**Exercise directions**. Going through the material below, please gather all lines with the word "that" in them.

**Collected data**.
------------------------------------------------------------

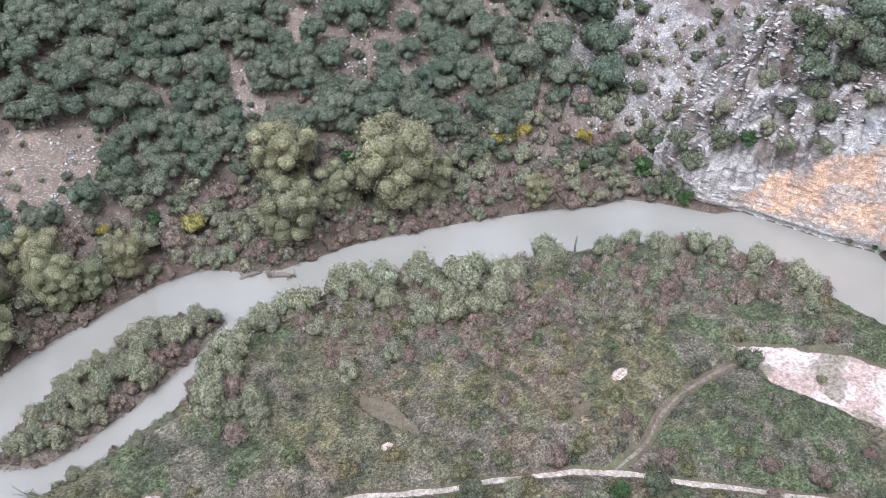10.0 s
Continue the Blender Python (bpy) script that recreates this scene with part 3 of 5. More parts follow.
# ---- the rock wall over the water ----
def resampled(line, step):
    p = np.array(line, float)
    s = np.r_[0, np.cumsum(np.hypot(*np.diff(p, axis=0).T))]
    q = np.arange(0, s[-1], step)
    return np.c_[np.interp(q, s, p[:, 0]), np.interp(q, s, p[:, 1])], q


def smoothed(p, n):
    for _ in range(n):
        p[1:-1] = (p[:-2] + 2 * p[1:-1] + p[2:]) / 4
    return p


def cliff():
    line, s = resampled([(103, 80)] + BLUFF_FOOT[1:-4], 0.27)
    line = smoothed(line, 8)
    d = np.gradient(smoothed(line.copy(), 700), axis=0)
    out = np.c_[d[:, 1], -d[:, 0]] / np.hypot(d[:, 0], d[:, 1])[:, None]   # towards the river
    wob = vnoise(s, s * 0, 7, 151) - 0.5
    rise = np.interp(line[:, 1], [-60, -20, 0, 12, 20, 30, 45, 60, 68, 75, 82], [4, 5, 5.5, 5, 6.5, 11, 16, 13, 8, 5, 2]) * (1 + 0.45 * wob)
    crest = np.maximum(np.interp(line[:, 1], [-60, -20, 0, 12, 30, 60, 72, 84], [8, 9, 11, 18, 23, 24, 23, 10]), rise + 1.5) + 2.5 * (vnoise(s, s * 0, 5, 153) - 0.5)
    u = np.concatenate([np.linspace(0, 1, 100, endpoint=False), np.linspace(1, 2, 56, endpoint=False), np.linspace(2, 3, 16)])[:, None]
    rows, n = len(u), len(s)
    S, yy = np.broadcast_to(s, (rows, n)), np.broadcast_to(line[:, 1], (rows, n))
    wall, slope, top = np.clip(u, 0, 1), np.clip(u - 1, 0, 1), np.clip(u - 2, 0, 1)
    z = -0.8 + wall * (rise + 0.8) + slope * (crest - rise) + top * 2.2 - 3.5 * np.clip(top - 0.8, 0, 1) * 2
    dice = np.random.RandomState(133)
    along = S / 2.3 + 0.9 * vnoise(S, z * 0.3, 3.0, 105)
    column = np.floor(along).astype(int)
    # the rock steps back in tall blocks, each column at heights of its own
    start = 0.9 * dice.rand(256)[column % 256]
    step = np.floor(3 * slope + start)
    back = np.clip((step - start + ramp(3 * slope + start - step, 0.72, 1.0)) / (3 - start), 0, 1)
    inland = 0.06 * wall * rise + (0.3 * slope + 0.7 * back) * (crest - rise) / 1.5 + top * 6.0
    bed = z + 0.7 * (vnoise(S, z * 0, 16, 101) - 0.5)
    high = np.interp(yy, [33.5, 36, 38, 41, 42.5, 46, 50, 54, 58, 62, 66], [4, 8, 11.5, 14, 14, 16, 15.5, 13, 10, 7, 2])
    plain = ramp(high + 1 - z, 0, 2) * ramp(yy, 33, 35) * ramp(-yy, -66, -61)   # the smooth stained faces
    uneven = 1 - 0.7 * plain
    # jointed columns, the tall blocks that they break into, thin beds and single stones
    tall = np.floor(bed / 2.3 + 3 * dice.rand(256)[column % 256]).astype(int)
    beds = np.floor(bed / 0.3).astype(int)
    blocks = np.floor(S / (0.5 + 1.2 * dice.rand(64)[beds % 64]) + 7 * dice.rand(64)[beds % 64]).astype(int)
    cut = dice.rand(64, 256)[beds % 64, blocks % 256]
    ridge = 1 - np.abs(2 * vnoise(S + 0.25 * z, inland * 0.1, 4.4, 103) - 1)
    notch = ramp(1 - np.abs(2 * vnoise(S - 0.1 * z, inland * 0.15, 2.1, 161) - 1), 0.8, 1.0)   # narrow cracks up the ribs
    push = (0.9 + 2.6 * slope) * (ridge - 0.55) * ramp(z, 3, 12) * uneven - (0.4 + 0.8 * slope) * notch * ramp(z, 3, 8) * uneven + (1.0 + 1.2 * slope - 1.6 * top) * uneven * (dice.rand(256)[column % 256] - 0.5) * ramp(z, 1, 4)
    push = push + 0.7 * uneven * (dice.rand(256, 64)[column % 256, tall % 64] - 0.5) * ramp(z, 1, 4)
    push = push + (0.08 + uneven * (0.08 + 0.42 * slope)) * (cut - 0.5) * ramp(z, 0.3, 1.5) + 0.35 * uneven * (vnoise(S, z * 0.35, 0.9, 165) - 0.5) + 0.2 * (vnoise(S, z, 0.5, 109) - 0.5)
    push = push - 1.1 * (1 - ramp(1.15 - np.abs(2.3 * (along - column) - 1.15), 0.1, 0.42)) * uneven * ramp(z, 2, 6) * (1 - top)
    # gullies between the ribs, as lines along the wall and up it
    for line_up, wide, deep in [([(67, 8), (62.5, 15), (57, 22), (51, 29)], 2.8, 3.0), ([(43.8, 15), (43, 19), (44, 26)], 1.8, 1.9), ([(31, 13), (29.5, 18), (30, 25)], 2.0, 1.5),
                                ([(22, 8), (21, 14), (24, 22)], 2.2, 1.8), ([(52.5, 16), (53, 20), (51.5, 26)], 1.5, 1.5), ([(36, 17), (35, 21), (36, 26)], 1.4, 1.2), ([(72, 6), (70, 14), (68, 22)], 1.8, 1.6)]:
        push = push - deep * (1 - ramp(away(yy, z, line_up) + 0.7 * (vnoise(S, z, 1.3, 157) - 0.5), 0.2, wide))
    # the deep cleft, the hollow at the water line and the undercut
    at = np.abs(yy - 41.7 + 0.10 * z)
    push = push - 2.8 * (1 - ramp(at + 0.4 * (vnoise(S, z, 1.1, 159) - 0.5), 0.3, 1.0)) * ramp(z, 1.0, 3)
    push = push - 2.2 * (1 - ramp(np.hypot((yy - 44.3) / 2.0, (z - 0.2) / 1.5), 0.6, 1.0))
    push = push - 0.5 * (1 - ramp(np.abs(z - 0.35), 0.1, 0.7))
    z = z + 0.45 * (cut - 0.5) * np.maximum(slope, top) * (1 - top * top) + 0.3 * (vnoise(S, inland, 0.6, 155) - 0.5) * slope
    x, y = line[:, 0] + out[:, 0] * (push + 0.3 - inland), line[:, 1] + out[:, 1] * (push + 0.3 - inland)
    # stains: orange faces, blue-grey streaks, bleached foot
    face = (0.31 + 0.24 * fbm(S, z + inland, 2.2, 111)) * (0.86 + 0.28 * cut + 0.5 * (fbm(S * 1.8, z * 0.6, 1.4, 163) - 0.5)) * (1 - 0.25 * np.maximum(slope, top))
    tint = np.stack([face, face * 0.955, face * 0.90], -1)

    def lay(colour, share):
        tint[:] = tint + (np.array(colour) - tint) * np.clip(share, 0, 1)[..., None]
    rag = fbm(S, z * 1.2, 2.6, 113)
    brown = ramp(fbm(S, (z + inland) * 0.6, 3.0, 119), 0.5, 0.66)
    lay((0.19, 0.15, 0.125), 0.8 * brown * ramp(z, 2, 5) * uneven)
    lay((0.18, 0.145, 0.125), 0.6 * np.maximum(slope, top) * ramp(fbm(S, z + inland, 5, 123), 0.42, 0.56))
    streak = ramp(fbm(S, z * 0.55, 2.4, 115), 0.5, 0.64)
    orange = ramp(high + 3.0 * (rag - 0.5) - z, 0, 1.6) * ramp(z + 3 * (rag - 0.5), 1.0, 2.8) * ramp(yy, 33.2, 34.6) * ramp(-yy, -67, -61)
    lay((0.78, 0.525, 0.37), orange * (0.75 + 0.25 * ramp(rag, 0.3, 0.6)))
    lay((0.54, 0.47, 0.42), orange * ramp(fbm(S, z, 2.6, 121), 0.48, 0.6) * 0.8)
    blue = streak * ramp(np.minimum(high + 4, 18) - z, 0, 2) * (0.25 + 0.75 * ramp(z - high, -4, -1)) * ramp(z, 2, 4) * ramp(yy, 28, 33) * ramp(-yy, -66, -60)
    lay((0.31, 0.325, 0.345), blue * 0.7)
    lay((0.50, 0.48, 0.45), (1 - ramp(z + 1.2 * (rag - 0.5), 0.7, 1.9)) * ramp(yy, 10, 15))
    global CLIFF_X, CLIFF_Y, CLIFF_Z, CLIFF_U
    CLIFF_X, CLIFF_Y, CLIFF_Z, CLIFF_U = x, y, z, np.broadcast_to(u, x.shape)
    i = (np.arange(rows - 1)[:, None] * n + np.arange(n - 1)).ravel()
    return mesh_of("rock_cliff", np.c_[x.ravel(), y.ravel(), z.ravel()], np.c_[i, i + 1, i + 1 + n, i + n][:, ::-1], material=CLIFF, smooth=False, tint=tint.reshape(-1, 3))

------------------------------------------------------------

**Full answer**.
Continue the Blender Python (bpy) script that recreates this scene with part 3 of 5. More parts follow.
    # jointed columns, the tall blocks that they break into, thin beds and single stones